What is a Non-Executive Director (NED)?
An NED is a director without executive responsibilities within the company; is not an employee of the company, and will therefore not have a service contract with the company. The terms of their appointment will be set out in a letter of appointment.
Their role is to bring expertise, experience and balance to the Board. They also serve as constructive challenge to the exec directors.
What is the role of the NED?
- Contribute skills and experience to board decision-making that may not be otherwise available;
- Provide balance and challenge proposals brought forward by the Executive team.
What is an Independent NED (INED) and why is it important to have over 50% of the board be INEDs (Governance Code Recommendation)?
An INED is an NED that is independent from the company and its management. It is important to have more than 50% of the board as INEDs as it will provide a firm foundation to challenge the Executive Team. The balance between Executive and NEDs is a key tenet of good corporate governance practice.
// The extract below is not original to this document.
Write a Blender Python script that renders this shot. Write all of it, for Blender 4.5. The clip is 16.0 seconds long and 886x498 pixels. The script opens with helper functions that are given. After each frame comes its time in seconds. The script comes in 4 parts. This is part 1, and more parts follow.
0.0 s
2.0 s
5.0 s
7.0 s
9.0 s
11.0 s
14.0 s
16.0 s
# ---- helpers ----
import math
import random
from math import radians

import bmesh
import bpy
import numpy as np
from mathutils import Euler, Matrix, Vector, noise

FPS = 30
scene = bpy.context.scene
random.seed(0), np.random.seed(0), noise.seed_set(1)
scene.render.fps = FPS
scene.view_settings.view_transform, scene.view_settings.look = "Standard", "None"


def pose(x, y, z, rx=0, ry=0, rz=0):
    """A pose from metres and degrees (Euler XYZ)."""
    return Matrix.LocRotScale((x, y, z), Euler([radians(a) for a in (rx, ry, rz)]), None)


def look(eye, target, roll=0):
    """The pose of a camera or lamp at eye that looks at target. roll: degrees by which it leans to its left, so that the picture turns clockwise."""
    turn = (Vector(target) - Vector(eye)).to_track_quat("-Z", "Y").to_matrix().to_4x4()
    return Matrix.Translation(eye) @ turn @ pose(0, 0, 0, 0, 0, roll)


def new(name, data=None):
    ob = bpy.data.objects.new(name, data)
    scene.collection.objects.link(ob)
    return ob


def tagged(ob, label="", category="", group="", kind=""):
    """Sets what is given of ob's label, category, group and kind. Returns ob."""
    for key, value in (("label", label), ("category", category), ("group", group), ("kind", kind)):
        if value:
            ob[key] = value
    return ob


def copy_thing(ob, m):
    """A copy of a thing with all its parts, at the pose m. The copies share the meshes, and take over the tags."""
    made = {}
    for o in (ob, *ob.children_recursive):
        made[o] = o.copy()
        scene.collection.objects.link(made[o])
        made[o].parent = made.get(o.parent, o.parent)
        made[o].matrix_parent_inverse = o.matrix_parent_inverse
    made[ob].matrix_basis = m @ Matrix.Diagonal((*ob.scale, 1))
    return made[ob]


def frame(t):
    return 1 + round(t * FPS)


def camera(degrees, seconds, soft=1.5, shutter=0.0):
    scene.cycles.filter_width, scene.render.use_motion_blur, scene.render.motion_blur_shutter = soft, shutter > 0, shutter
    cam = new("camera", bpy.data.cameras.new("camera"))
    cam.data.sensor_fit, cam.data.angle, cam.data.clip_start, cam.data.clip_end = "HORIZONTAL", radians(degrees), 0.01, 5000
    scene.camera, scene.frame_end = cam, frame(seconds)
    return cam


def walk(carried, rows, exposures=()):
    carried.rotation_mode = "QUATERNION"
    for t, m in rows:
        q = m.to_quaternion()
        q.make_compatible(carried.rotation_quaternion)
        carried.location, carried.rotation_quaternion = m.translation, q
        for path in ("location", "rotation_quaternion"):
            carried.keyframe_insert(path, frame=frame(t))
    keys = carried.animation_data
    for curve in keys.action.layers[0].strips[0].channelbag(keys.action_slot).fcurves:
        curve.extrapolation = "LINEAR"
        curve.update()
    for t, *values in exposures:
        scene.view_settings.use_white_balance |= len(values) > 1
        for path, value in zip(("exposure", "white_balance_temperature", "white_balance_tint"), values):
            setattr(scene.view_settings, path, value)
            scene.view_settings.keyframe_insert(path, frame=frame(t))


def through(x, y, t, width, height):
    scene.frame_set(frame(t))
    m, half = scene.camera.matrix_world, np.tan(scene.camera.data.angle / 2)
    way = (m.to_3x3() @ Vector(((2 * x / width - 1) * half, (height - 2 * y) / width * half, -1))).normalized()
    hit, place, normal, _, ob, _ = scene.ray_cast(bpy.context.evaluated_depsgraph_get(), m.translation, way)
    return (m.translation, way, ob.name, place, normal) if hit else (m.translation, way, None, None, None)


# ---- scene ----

What can impair or appears to impair a NEDs independence?
If the NED has:
1. been an employee of the group/company within the last five years;
2. had a material business relationship with the group/company within the last three years, be it as a supplier, shareholder, partner, director or senior employee, or of a body that has had a material relationship with the group/company;
3. receives or has received additional remuneration outside of the director’s fee, participates in the company’s share options or a performance related pay scheme, or is a member of the company’s pension scheme;
4. has close family ties with the company’s advisers, directors or senior employees;
5. represents a significant shareholder;
6, holds cross-directorship or has significant links with other directors through involvement in other companies/bodies;
7. has served on the board for more than nine years from the date of their first appointment.
What is a Shadow Director?
A shadow director is a person who has not been formally appointed as a director, and does not openly participate in managing the company, however the appointed directors often act upon their instructions. This person will actively try to conceal their involvement with the company.
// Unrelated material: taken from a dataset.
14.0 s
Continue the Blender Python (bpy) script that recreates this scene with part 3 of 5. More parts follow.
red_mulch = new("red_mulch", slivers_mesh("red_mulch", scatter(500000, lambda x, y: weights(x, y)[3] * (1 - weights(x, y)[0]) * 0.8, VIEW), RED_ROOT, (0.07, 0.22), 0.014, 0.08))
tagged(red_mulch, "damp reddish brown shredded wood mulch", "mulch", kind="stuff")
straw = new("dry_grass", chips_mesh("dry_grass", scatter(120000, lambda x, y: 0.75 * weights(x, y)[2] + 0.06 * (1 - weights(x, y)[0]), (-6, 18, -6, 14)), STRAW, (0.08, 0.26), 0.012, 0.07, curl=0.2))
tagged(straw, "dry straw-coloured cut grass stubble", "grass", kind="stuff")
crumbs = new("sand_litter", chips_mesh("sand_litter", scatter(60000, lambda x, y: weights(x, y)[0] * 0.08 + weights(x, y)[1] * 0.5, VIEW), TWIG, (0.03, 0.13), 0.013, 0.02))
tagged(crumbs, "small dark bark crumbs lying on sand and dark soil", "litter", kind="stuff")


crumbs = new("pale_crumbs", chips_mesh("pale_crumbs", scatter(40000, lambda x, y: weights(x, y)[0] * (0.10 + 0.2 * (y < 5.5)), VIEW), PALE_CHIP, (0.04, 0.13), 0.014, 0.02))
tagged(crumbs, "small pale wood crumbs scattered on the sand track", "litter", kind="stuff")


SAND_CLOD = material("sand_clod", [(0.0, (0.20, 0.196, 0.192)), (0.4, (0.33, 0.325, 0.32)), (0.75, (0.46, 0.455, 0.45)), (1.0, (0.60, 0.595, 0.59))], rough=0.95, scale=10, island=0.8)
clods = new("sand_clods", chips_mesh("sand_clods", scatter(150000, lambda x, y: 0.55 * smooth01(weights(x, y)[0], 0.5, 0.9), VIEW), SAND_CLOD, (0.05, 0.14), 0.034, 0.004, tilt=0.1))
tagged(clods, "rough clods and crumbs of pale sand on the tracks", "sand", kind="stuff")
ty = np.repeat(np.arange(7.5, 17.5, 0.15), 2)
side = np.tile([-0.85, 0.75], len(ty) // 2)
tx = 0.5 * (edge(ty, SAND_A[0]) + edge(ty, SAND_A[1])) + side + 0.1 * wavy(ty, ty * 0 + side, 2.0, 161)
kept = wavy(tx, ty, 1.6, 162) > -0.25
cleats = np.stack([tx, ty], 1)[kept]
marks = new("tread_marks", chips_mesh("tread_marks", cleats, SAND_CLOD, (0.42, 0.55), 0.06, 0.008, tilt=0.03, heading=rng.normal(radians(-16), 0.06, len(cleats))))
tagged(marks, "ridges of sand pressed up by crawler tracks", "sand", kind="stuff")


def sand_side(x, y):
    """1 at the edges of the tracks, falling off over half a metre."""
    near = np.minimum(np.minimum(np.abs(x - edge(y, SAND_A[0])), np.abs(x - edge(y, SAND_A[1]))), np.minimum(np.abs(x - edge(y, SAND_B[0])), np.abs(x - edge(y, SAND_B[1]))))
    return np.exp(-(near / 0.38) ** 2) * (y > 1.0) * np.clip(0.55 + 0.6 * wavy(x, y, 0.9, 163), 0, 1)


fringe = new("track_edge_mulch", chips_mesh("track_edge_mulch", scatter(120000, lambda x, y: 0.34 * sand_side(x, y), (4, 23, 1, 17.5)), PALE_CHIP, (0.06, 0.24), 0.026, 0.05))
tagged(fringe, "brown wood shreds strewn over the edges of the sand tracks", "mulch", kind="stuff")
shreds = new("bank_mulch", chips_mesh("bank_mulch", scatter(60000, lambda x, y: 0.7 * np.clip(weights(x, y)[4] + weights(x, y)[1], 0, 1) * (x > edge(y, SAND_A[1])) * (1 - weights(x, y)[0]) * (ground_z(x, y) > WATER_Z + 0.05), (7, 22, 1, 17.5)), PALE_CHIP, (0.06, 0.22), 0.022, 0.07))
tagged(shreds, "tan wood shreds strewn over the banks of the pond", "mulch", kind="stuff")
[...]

When can someone be deemed a shadow director and are they deemed a director per CA2006?
This can occur where perhaps a majority shareholder is not a director, or where advisers are advising on wide-ranging matters outside of their prescribed expertise and directors often act upon or take their advice.
CA2006 views a shadow director as a director for all purposes therefore a shadow director will be as liable as appointed directors per all legislation, e.g. CA2006 and insolvency laws.
What is a De Facto Director and how do they differ from a shadow director?
A de facto director is a person who has not been appointed as a director, however they hold themselves out to be a director and carry out the duties and responsibilities of a director. A de facto director is also deemed to be a director for all purposes (CA2006 s. 250).
A de facto director actively holds themselves out to be a director, whereas a shadow director conceals their involvement with the management of the company.
Are Shadow and de facto directors as liable as appointed directors in matters of the company?
Yes. The Act views them as directors for all purposes.
What is an alternate director?
An alternate director is:
1. Someone appointed by a current company director to act on their behalf in their absence.
2. Their appointment may be revoked by the appointing director at any time by notice in writing to the company. An alternate may also resign by writing in notice;
3. They will cease to be an alternate should the appointing director no longer hold office.
Explain where authority to appoint an alternate lies.
The Act has no provisions to appoint an alternate, these may be appointed only if the Articles specifically permit it.
Model Articles makes provision for an alternate either by appointing another director or appointing a person approved by the Board. Such appointment is made in writing signed by the appointing director, and must contain a statement signed by the proposed alternate confirming their willingness to act as alternate. Articles for private companies and Companies limited by guarantee do not provide for alternates.
Are alternates different to directors according to the Act? What are the procedures to appoint an alternate.
They are included in the definition of director in the Act and must therefore be entered into the register of directors and details of their appointment notified to the Registrar using Form AP01. This form does not differentiate between a director and alternate and the term “Alternate Director” can be included.
Appointment and termination of alternates must be notified to Companies House on Form AP01 and TM01 as soon as is possible, unless the alternate is also a director in their own right.
What rules are alternate directors subject to?
An alternate is subject to the same rules and provisions in the Act. They hold all the rights and authorities as a director, however these rights are only held when the appointed director is absent. It is not a complete assignment of office and the alternate will be deemed responsible for their own acts and omissions (not deemed an agent of the appointing director).
What are the key differences between an executive director and an NED?
Exec directors are employees, usually full-time and responsible for implementing company strategy. NEDs are not employees, usually part-time and are responsible for setting corporate goals and strategy.
What are the eligibility criteria to appoint a director according to the Act?
- There must be at least one natural director appointed at all times (CA2006 s.155);
- The person must be at least 16 years old upon appointment (CA2006 S.157).
Additional eligibility criteria may be found in the company’s Articles.
Where can one find eligibility criteria for directors?
The Act, Articles (which may contain additional criteria); Industry regulations.
Who may be appointed a director?
Anyone that meets the criteria set out in the Act, Articles or any industry specific regulations, provided they are not prohibited.
What is a prohibited person?
Someone who:
a. is bankrupt, unless leave is given by the courts;
b. has a disqualification order against them unless leave has been given by the courts;
c. auditor of the company;
d. director of an insolvent company unless leave is given by the court (Insolvency Act 1986).